According to company officials, “right now, in terms of our product client companies which we support, India would be the largest and multi-growth oriented market.”

The financial services arm, though is one legal entity, will offer two products, one being Volvo Financial Services, and the other Eicher Financial Services. The range of services offered by the two include loans, leases, insurance tie-ups, maintenance handling and dealer financing, besides offering potential new products.

Mr. Aiyer points out: “Leasing segment is still coming up in India in cars, but we are currently focussing on new units, and later on (we shall expand) to re-manufactured units.”

The customers, both of Volvo and Eicher products, can continue their existing lines of credit with their banks for other business needs while simultaneously enjoying the benefits of facilitation offered by the Volvo Group and VECV.

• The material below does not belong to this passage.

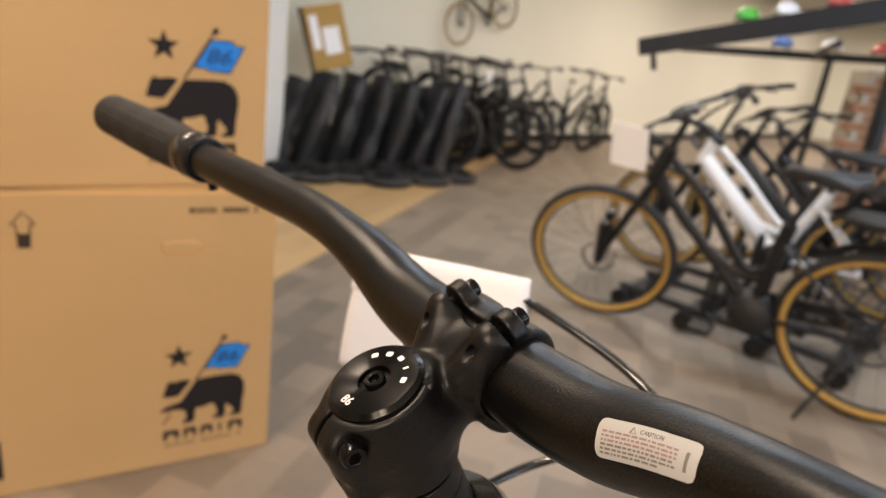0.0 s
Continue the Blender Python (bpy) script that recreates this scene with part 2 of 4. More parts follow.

For VFS, it is not one transaction. According to officials, it is a partnership with its customers. Mr. Aiyer explains: “We want our customers to keep coming back to us and to keep buying Volvo products. When our customer comes to us we believe in being completely transparent on interest rates on the financing part to him and explain to him that while we may not be the best in interest rates at all points of time, we are still there to help him throughout his business and that we are there to understand what he will really need in terms of tailor-made EMIs. So that’s the USP we will bring to the customer.”

The careful consideration after which VFS has decided to go solo in India is up against some stiff competition, no doubt. According to Mr. Rafkin, “We compete here like in every other market. We compete with local banks and financial institutions on a regular basis but we also compete with our peer captive finance companies in terms of support sales for their OEMs. So we have a broad view of the competition in India.”

With their retail volume the world over standing at $1.8 billion, VFS is relying upon the Group’s goodwill with its customers and its USPs like ease of doing business, commonality of processes and KPIs, speed to market, long-term relationship and vast expertise – to succeed in its captive finance venture. They are open to offering their customers and dealers tailor-made solutions.

According to its officials, as of now VFS has New India Assurance as its insurance partner and is part of CIBIL Credit Rating process in India. It hopes to begin its services soon in five other destinations, including Delhi/NCR, Hyderabad, Chennai, Mumbai and Ahmedabad.